• [INFORMATION SUPPLIED]

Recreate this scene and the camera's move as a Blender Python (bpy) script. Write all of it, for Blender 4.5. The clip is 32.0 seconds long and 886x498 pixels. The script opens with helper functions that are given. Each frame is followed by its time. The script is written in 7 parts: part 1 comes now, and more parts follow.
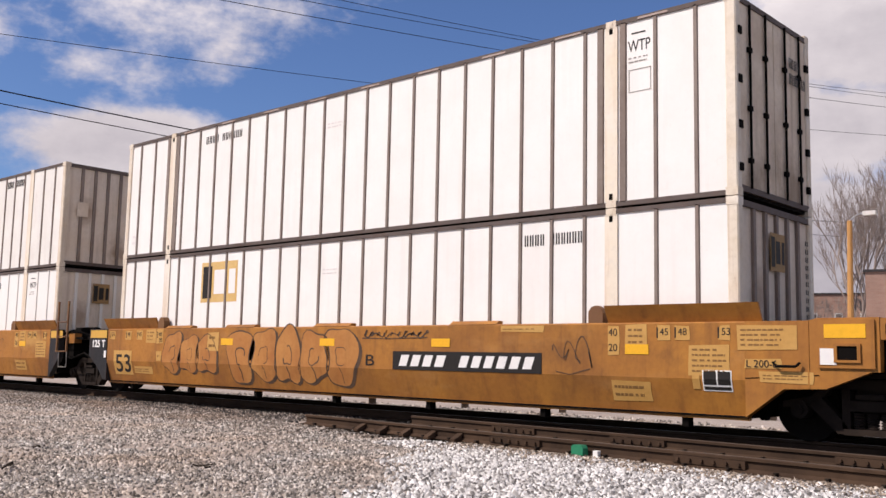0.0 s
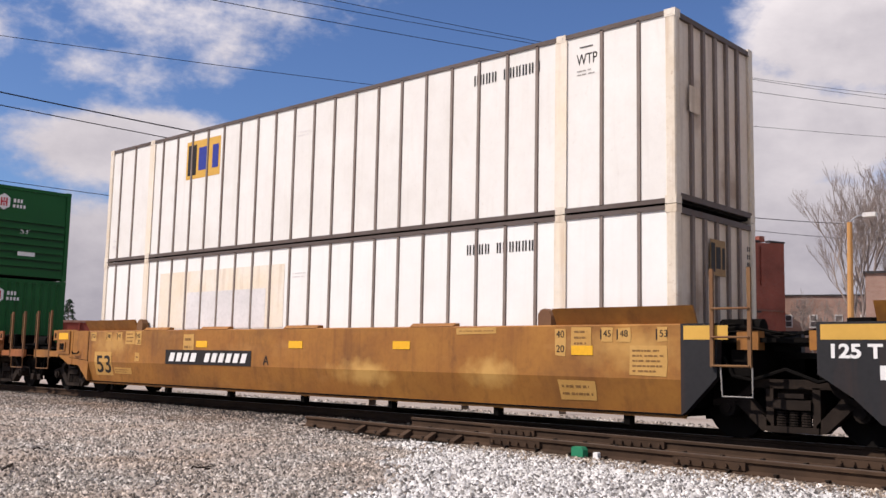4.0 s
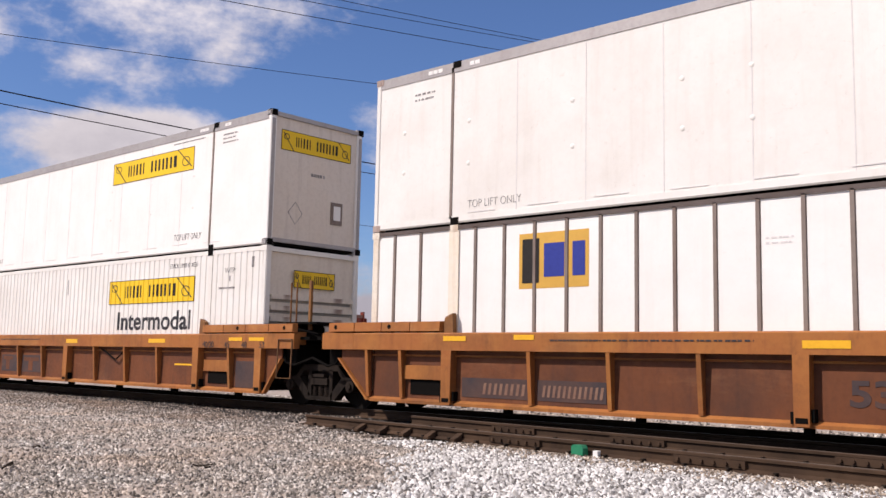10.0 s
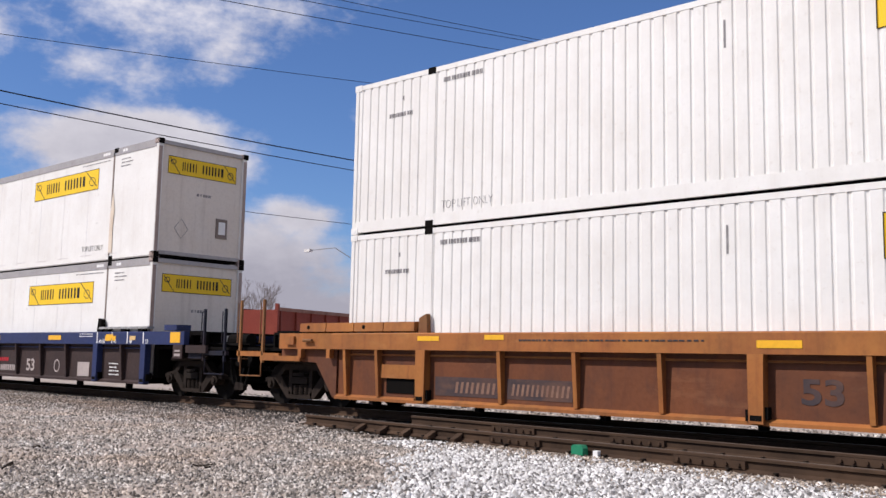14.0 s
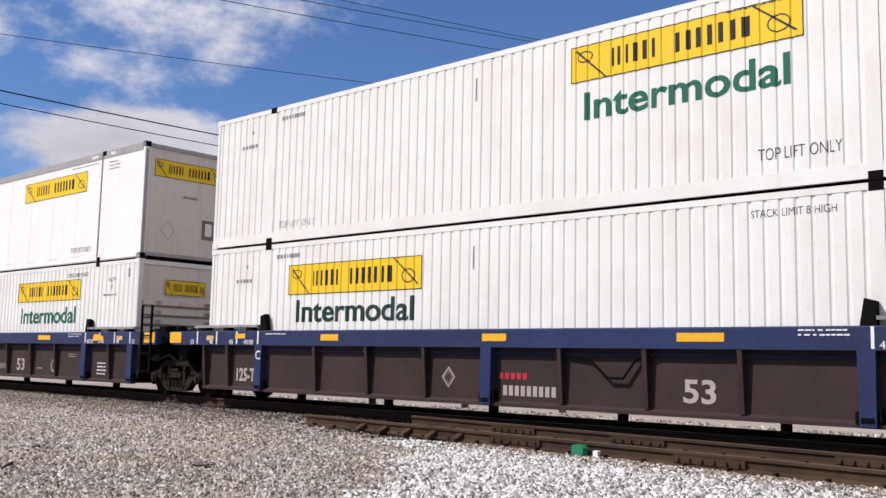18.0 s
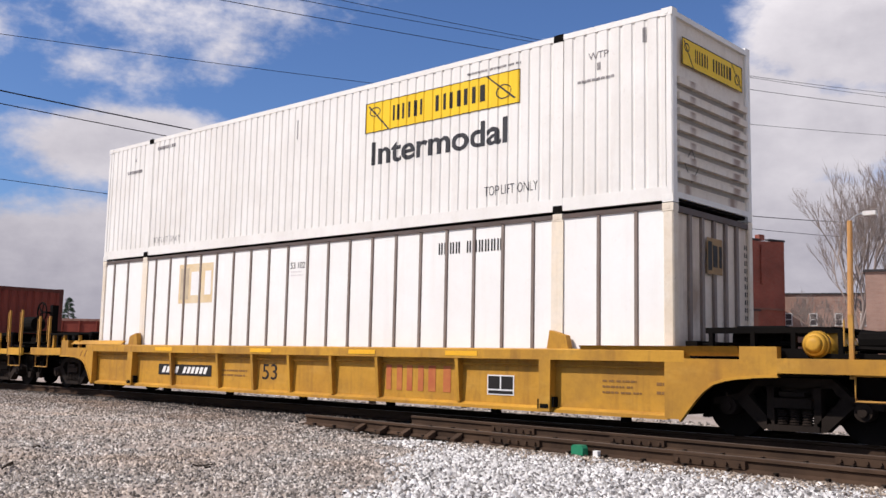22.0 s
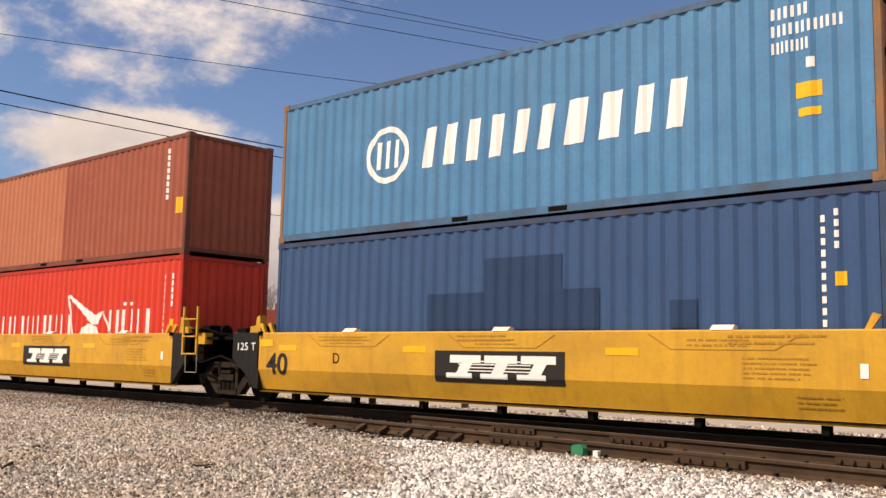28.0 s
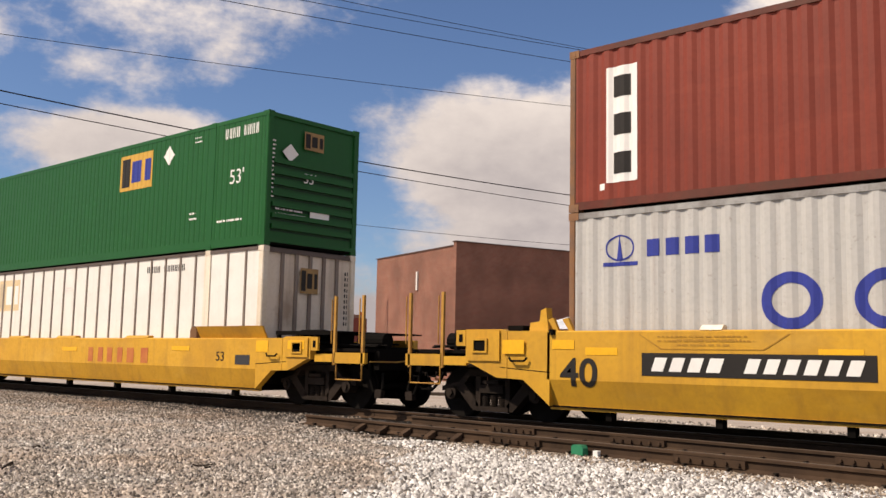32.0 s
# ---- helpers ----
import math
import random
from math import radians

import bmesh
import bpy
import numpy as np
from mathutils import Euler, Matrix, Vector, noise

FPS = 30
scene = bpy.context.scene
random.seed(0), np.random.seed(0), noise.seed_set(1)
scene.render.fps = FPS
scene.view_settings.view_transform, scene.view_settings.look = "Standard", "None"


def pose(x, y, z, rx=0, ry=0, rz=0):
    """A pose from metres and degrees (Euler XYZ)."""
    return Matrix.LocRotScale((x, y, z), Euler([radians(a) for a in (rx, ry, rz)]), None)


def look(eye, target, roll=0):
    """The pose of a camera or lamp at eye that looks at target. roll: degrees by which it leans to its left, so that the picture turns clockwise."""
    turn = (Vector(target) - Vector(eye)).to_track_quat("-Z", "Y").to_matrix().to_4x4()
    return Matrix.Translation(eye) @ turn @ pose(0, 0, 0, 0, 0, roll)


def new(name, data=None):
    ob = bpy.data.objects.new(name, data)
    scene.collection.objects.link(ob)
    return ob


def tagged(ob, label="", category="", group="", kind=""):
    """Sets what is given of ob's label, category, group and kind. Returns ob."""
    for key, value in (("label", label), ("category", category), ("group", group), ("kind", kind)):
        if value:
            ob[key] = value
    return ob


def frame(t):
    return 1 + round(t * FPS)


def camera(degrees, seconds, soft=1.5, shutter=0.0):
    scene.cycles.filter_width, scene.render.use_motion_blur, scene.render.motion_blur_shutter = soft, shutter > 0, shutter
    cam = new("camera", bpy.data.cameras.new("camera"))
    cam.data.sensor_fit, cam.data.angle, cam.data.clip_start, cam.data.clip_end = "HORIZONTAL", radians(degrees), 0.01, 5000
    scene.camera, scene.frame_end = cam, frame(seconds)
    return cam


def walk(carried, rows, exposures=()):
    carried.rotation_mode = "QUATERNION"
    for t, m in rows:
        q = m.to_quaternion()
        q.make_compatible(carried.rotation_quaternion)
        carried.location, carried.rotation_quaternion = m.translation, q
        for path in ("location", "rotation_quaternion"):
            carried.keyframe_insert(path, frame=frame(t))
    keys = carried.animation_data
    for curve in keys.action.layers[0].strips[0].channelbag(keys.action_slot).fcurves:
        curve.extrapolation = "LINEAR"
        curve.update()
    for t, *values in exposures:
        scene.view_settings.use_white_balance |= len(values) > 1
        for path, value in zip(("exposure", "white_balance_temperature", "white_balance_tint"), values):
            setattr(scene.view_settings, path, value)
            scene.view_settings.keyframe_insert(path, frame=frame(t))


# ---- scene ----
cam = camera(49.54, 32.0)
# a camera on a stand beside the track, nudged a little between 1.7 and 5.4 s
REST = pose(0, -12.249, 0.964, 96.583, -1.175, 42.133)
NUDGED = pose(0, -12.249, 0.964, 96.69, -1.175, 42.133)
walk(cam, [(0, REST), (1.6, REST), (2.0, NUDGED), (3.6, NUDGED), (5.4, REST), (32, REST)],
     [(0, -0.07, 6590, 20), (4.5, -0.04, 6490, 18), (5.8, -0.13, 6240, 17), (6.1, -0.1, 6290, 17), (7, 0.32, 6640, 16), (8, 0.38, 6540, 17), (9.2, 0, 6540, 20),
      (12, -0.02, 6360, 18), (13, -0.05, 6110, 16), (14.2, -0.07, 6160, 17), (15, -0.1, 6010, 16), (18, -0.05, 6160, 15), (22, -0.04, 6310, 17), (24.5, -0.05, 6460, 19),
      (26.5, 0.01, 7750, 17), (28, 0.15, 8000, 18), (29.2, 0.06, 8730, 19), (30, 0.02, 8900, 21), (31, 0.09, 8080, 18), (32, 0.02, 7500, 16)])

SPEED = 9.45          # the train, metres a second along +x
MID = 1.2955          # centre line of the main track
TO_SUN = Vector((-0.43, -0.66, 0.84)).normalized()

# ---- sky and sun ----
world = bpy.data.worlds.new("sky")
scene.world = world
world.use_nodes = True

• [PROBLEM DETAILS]
Retype the data above exactly; pictures are not part of the copy.

• [SOLUTION TO THE PROBLEM]
Recreate this scene and the camera's move as a Blender Python (bpy) script. Write all of it, for Blender 4.5. The clip is 32.0 seconds long and 886x498 pixels. The script opens with helper functions that are given. Each frame is followed by its time. The script is written in 7 parts: part 1 comes now, and more parts follow.
0.0 s
4.0 s
10.0 s
14.0 s
18.0 s
22.0 s
28.0 s
32.0 s
# ---- helpers ----
import math
import random
from math import radians

import bmesh
import bpy
import numpy as np
from mathutils import Euler, Matrix, Vector, noise

FPS = 30
scene = bpy.context.scene
random.seed(0), np.random.seed(0), noise.seed_set(1)
scene.render.fps = FPS
scene.view_settings.view_transform, scene.view_settings.look = "Standard", "None"


def pose(x, y, z, rx=0, ry=0, rz=0):
    """A pose from metres and degrees (Euler XYZ)."""
    return Matrix.LocRotScale((x, y, z), Euler([radians(a) for a in (rx, ry, rz)]), None)


def look(eye, target, roll=0):
    """The pose of a camera or lamp at eye that looks at target. roll: degrees by which it leans to its left, so that the picture turns clockwise."""
    turn = (Vector(target) - Vector(eye)).to_track_quat("-Z", "Y").to_matrix().to_4x4()
    return Matrix.Translation(eye) @ turn @ pose(0, 0, 0, 0, 0, roll)


def new(name, data=None):
    ob = bpy.data.objects.new(name, data)
    scene.collection.objects.link(ob)
    return ob


def tagged(ob, label="", category="", group="", kind=""):
    """Sets what is given of ob's label, category, group and kind. Returns ob."""
    for key, value in (("label", label), ("category", category), ("group", group), ("kind", kind)):
        if value:
            ob[key] = value
    return ob


def frame(t):
    return 1 + round(t * FPS)


def camera(degrees, seconds, soft=1.5, shutter=0.0):
    scene.cycles.filter_width, scene.render.use_motion_blur, scene.render.motion_blur_shutter = soft, shutter > 0, shutter
    cam = new("camera", bpy.data.cameras.new("camera"))
    cam.data.sensor_fit, cam.data.angle, cam.data.clip_start, cam.data.clip_end = "HORIZONTAL", radians(degrees), 0.01, 5000
    scene.camera, scene.frame_end = cam, frame(seconds)
    return cam


def walk(carried, rows, exposures=()):
    carried.rotation_mode = "QUATERNION"
    for t, m in rows:
        q = m.to_quaternion()
        q.make_compatible(carried.rotation_quaternion)
        carried.location, carried.rotation_quaternion = m.translation, q
        for path in ("location", "rotation_quaternion"):
            carried.keyframe_insert(path, frame=frame(t))
    keys = carried.animation_data
    for curve in keys.action.layers[0].strips[0].channelbag(keys.action_slot).fcurves:
        curve.extrapolation = "LINEAR"
        curve.update()
    for t, *values in exposures:
        scene.view_settings.use_white_balance |= len(values) > 1
        for path, value in zip(("exposure", "white_balance_temperature", "white_balance_tint"), values):
            setattr(scene.view_settings, path, value)
            scene.view_settings.keyframe_insert(path, frame=frame(t))


# ---- scene ----
cam = camera(49.54, 32.0)
# a camera on a stand beside the track, nudged a little between 1.7 and 5.4 s
REST = pose(0, -12.249, 0.964, 96.583, -1.175, 42.133)
NUDGED = pose(0, -12.249, 0.964, 96.69, -1.175, 42.133)
walk(cam, [(0, REST), (1.6, REST), (2.0, NUDGED), (3.6, NUDGED), (5.4, REST), (32, REST)],
     [(0, -0.07, 6590, 20), (4.5, -0.04, 6490, 18), (5.8, -0.13, 6240, 17), (6.1, -0.1, 6290, 17), (7, 0.32, 6640, 16), (8, 0.38, 6540, 17), (9.2, 0, 6540, 20),
      (12, -0.02, 6360, 18), (13, -0.05, 6110, 16), (14.2, -0.07, 6160, 17), (15, -0.1, 6010, 16), (18, -0.05, 6160, 15), (22, -0.04, 6310, 17), (24.5, -0.05, 6460, 19),
      (26.5, 0.01, 7750, 17), (28, 0.15, 8000, 18), (29.2, 0.06, 8730, 19), (30, 0.02, 8900, 21), (31, 0.09, 8080, 18), (32, 0.02, 7500, 16)])

SPEED = 9.45          # the train, metres a second along +x
MID = 1.2955          # centre line of the main track
TO_SUN = Vector((-0.43, -0.66, 0.84)).normalized()

# ---- sky and sun ----
world = bpy.data.worlds.new("sky")
scene.world = world
world.use_nodes = True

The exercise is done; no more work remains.